** Begin **

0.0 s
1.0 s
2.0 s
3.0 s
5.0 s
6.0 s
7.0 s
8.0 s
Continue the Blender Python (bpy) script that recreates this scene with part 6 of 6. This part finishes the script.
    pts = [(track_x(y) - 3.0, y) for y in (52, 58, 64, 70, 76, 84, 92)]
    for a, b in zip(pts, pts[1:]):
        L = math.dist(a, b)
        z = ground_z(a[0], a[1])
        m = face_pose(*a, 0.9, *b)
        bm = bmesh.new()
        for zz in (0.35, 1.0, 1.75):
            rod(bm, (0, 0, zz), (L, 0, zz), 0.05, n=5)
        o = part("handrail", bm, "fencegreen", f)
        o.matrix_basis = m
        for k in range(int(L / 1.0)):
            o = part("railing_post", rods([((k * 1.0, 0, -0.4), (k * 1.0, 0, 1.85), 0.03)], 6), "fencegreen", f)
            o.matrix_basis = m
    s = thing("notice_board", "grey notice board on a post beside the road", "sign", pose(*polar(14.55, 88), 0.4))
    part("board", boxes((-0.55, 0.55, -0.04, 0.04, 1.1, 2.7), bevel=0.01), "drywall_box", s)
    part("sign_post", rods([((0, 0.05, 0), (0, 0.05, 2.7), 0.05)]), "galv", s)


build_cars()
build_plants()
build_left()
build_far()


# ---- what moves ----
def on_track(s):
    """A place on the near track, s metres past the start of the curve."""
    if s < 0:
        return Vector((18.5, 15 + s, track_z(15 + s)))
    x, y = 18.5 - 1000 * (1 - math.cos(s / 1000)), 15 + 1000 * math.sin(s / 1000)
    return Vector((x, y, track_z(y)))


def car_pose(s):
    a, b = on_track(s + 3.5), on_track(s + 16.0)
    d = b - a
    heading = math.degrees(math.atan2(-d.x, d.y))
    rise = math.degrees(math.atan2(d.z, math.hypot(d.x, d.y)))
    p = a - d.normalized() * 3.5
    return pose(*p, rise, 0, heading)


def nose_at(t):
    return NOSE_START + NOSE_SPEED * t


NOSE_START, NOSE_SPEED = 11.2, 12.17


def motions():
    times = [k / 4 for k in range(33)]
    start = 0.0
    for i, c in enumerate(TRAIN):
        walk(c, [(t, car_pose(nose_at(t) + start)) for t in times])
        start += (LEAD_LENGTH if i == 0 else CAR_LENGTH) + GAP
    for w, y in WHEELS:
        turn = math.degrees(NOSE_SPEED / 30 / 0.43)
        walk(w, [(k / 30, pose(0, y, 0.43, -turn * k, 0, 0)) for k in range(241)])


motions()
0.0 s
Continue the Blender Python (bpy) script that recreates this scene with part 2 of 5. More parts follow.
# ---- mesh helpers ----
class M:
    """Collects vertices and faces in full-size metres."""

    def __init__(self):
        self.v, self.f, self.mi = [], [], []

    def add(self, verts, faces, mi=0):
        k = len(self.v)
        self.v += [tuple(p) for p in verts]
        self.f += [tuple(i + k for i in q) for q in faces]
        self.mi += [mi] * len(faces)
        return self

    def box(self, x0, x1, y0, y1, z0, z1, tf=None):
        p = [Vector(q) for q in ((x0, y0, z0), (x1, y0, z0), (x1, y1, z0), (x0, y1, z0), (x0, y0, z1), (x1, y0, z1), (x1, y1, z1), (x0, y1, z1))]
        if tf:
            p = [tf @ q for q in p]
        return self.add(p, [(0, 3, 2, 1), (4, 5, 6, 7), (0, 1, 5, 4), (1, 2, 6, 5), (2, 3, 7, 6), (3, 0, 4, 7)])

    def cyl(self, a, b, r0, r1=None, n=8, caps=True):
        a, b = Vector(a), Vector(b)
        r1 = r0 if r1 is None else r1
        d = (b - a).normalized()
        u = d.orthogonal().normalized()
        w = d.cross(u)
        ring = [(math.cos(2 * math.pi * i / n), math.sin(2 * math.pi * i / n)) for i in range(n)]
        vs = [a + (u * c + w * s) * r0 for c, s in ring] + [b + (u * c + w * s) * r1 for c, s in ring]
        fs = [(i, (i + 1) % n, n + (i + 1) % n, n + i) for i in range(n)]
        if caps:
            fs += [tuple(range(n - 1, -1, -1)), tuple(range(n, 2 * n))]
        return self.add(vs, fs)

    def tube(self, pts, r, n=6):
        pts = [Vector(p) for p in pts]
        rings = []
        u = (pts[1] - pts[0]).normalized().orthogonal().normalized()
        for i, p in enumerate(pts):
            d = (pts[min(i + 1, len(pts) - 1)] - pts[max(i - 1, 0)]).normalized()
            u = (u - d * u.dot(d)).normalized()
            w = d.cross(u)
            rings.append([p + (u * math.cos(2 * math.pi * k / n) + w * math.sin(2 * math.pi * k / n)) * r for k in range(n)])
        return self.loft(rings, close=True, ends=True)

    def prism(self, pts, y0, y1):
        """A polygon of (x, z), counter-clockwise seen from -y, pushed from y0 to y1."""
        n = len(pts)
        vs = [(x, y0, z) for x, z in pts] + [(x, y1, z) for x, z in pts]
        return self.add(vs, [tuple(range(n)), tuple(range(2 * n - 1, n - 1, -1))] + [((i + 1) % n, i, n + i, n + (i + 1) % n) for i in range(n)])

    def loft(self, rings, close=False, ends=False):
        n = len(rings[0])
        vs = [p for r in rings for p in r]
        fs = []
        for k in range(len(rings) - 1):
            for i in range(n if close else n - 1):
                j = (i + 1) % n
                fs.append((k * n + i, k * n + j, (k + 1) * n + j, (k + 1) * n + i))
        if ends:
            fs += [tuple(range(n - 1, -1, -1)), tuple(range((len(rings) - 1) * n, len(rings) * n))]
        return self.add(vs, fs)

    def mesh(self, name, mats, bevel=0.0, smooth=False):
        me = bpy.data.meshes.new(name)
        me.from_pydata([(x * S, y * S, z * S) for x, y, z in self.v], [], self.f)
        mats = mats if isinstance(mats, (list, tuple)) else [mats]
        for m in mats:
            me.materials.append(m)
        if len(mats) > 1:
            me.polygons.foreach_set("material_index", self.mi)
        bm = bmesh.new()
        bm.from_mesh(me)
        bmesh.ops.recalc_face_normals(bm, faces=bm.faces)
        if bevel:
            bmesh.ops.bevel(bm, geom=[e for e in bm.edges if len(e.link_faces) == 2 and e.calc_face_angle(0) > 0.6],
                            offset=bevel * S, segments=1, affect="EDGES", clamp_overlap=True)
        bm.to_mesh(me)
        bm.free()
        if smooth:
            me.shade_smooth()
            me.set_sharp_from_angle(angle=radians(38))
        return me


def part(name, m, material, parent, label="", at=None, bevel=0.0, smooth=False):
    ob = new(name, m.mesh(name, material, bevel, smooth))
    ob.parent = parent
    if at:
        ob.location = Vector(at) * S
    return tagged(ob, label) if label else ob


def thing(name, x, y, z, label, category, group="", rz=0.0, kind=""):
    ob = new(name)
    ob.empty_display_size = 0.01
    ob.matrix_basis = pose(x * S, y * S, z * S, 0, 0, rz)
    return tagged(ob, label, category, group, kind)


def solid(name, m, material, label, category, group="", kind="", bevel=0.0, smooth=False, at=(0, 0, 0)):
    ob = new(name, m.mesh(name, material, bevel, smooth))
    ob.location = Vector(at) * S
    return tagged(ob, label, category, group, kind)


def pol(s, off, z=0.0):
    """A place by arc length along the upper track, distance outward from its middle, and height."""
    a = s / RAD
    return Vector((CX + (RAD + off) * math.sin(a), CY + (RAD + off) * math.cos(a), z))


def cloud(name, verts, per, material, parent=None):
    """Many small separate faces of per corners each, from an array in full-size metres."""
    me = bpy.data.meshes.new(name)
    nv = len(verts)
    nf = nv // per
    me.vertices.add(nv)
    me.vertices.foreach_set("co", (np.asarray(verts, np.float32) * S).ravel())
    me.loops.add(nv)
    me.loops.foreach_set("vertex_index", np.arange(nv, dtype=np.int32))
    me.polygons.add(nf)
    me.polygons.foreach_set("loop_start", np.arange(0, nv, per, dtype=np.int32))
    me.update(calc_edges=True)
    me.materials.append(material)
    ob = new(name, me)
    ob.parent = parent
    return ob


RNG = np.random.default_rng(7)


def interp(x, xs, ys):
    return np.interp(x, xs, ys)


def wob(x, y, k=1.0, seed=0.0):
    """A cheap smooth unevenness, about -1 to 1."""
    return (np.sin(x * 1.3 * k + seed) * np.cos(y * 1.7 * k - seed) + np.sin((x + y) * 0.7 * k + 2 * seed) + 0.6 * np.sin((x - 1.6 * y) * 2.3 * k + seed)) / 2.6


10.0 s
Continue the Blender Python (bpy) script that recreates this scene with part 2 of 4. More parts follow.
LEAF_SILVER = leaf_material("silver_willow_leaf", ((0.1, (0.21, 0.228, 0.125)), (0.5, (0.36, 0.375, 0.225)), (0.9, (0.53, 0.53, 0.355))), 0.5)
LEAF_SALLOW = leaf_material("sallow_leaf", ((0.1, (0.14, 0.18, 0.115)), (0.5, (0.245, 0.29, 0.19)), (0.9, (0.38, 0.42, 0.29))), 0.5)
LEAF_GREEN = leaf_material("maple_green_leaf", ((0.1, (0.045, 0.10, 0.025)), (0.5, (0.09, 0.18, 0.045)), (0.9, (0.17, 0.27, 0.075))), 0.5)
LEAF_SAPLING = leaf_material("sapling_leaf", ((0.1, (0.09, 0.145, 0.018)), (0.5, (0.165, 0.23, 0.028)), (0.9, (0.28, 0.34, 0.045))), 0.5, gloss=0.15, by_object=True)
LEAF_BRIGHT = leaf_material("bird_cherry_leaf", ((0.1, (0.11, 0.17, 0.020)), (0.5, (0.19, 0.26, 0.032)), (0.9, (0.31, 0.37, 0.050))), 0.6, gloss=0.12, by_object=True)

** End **

### Task requirements
Show the lines of the material that contain the word "follow".

### Finished exercise
Continue the Blender Python (bpy) script that recreates this scene with part 2 of 5. More parts follow.
Continue the Blender Python (bpy) script that recreates this scene with part 2 of 4. More parts follow.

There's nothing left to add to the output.